The March on Washington, especially popular excerpts from King's speech, created a broad-based liberal coalition that for at least two years supported King and the mainstream civil rights movement. Before that, King was regularly vilified in the mainstream press. Kennedy had not been actively supportive until the crisis at the University of Alabama. And King's "Letter From Birmingham Jail," written to liberal white religious leaders, best reveals the paucity of white support before the march.
One common perception is that the March on Washington represented the high point of a unified and nonviolent civil rights movement, led solely by King, which would be eclipsed in coming years by the Black Power movement.
It is true that the march was the highpoint of the civil rights movement, but even so, it barely masked the strategic and ideological divisions within the movement. It is probably best to think of King during these years as the dominant but contested leader. The ultimate slogan for the march, "Jobs and Justice," reflected a compromise between those focused on economic justice and those focused on public accommodations and voting. The desire to present a united front moved militants and radicals to compromise with moderates. Malcolm X criticized the march as a Kennedy administration-directed "picnic."
Nevertheless, the civil rights movement was superseded by Black Power for both positive and negative reasons. On the one hand, after the passage of the 1964 Civil Rights Act and the 1965 Voting Rights Act, it had achieved much of its agenda, at least the agenda that was able to hold a large coalition together, including substantial white support. Moreover, once access to public accommodations and voting rights were won, the thornier economic, psychological and educational issues became clearer.
Black Power was as complex as it was transformative. It was a river with many currents.

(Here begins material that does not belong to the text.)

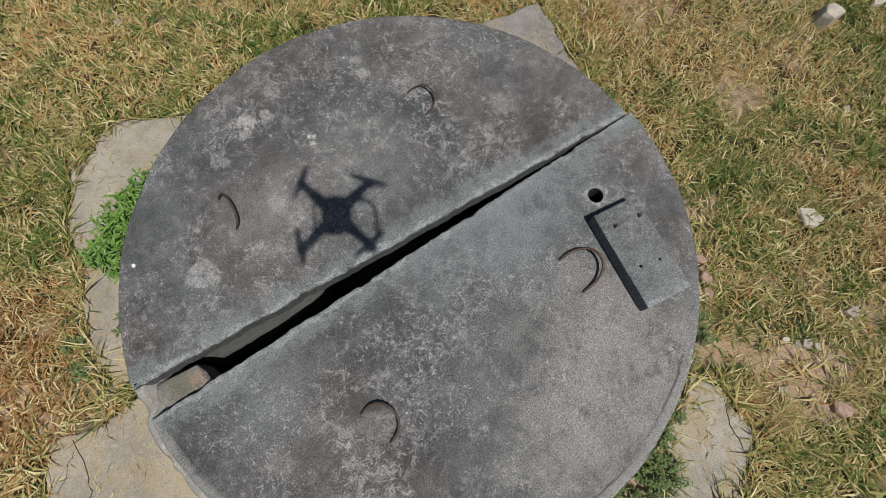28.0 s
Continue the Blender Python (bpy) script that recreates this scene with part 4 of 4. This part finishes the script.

At its core were the principles of self-determination, racial pride and self-defense. The central practice involved building independent black-controlled institutions. The election of black political representatives; the creation of newspapers, journals and presses; the building of African-American cultural centers and museums, political parties, caucuses and professional associations, businesses, and black studies programs were all initiated through the philosophy of Black Power. Some approaches to Black Power were radical, others were moderate, and still others were conservative.
What should we see as the legacy of the march and of King's "Dream"?
For many years, the March on Washington was the largest political rally ever held in the nation's capital. In terms of policy, it led directly to the passage of the 1964 Civil Rights Act and indirectly to the 1965 Voting Rights Act. Its actual history serves to remind us of the relationship between race and class - of the centrality of the demand for economic justice and the continuing need for a massive jobs program and a living wage. These issues resonate as loudly today as they did in 1963.
King's speech was masterfully delivered but in many ways its soaring oratory and eloquent rhetoric overshadowed important and harder-hitting speeches that day by A. Phillip Randolph and John Lewis. At the center of the speech is a vision, an injunction to transformative action. We have to remind people that in the wake of escalating economic inequality and a resurgence of racial oppression, Dr. King's words remain relevant. Not the rhythmic "I Have a Dream" refrain, but the call to struggle at the heart of the speech. There Dr. King contended that "America has defaulted on its promissory note," that fighters for justice must not be seduced by the "tranquilizing drug of gradualism," and that "legitimate discontent" demands the unleashing of "whirlwinds of revolt" that "shake the foundations" of America "until the bright day of justice emerges."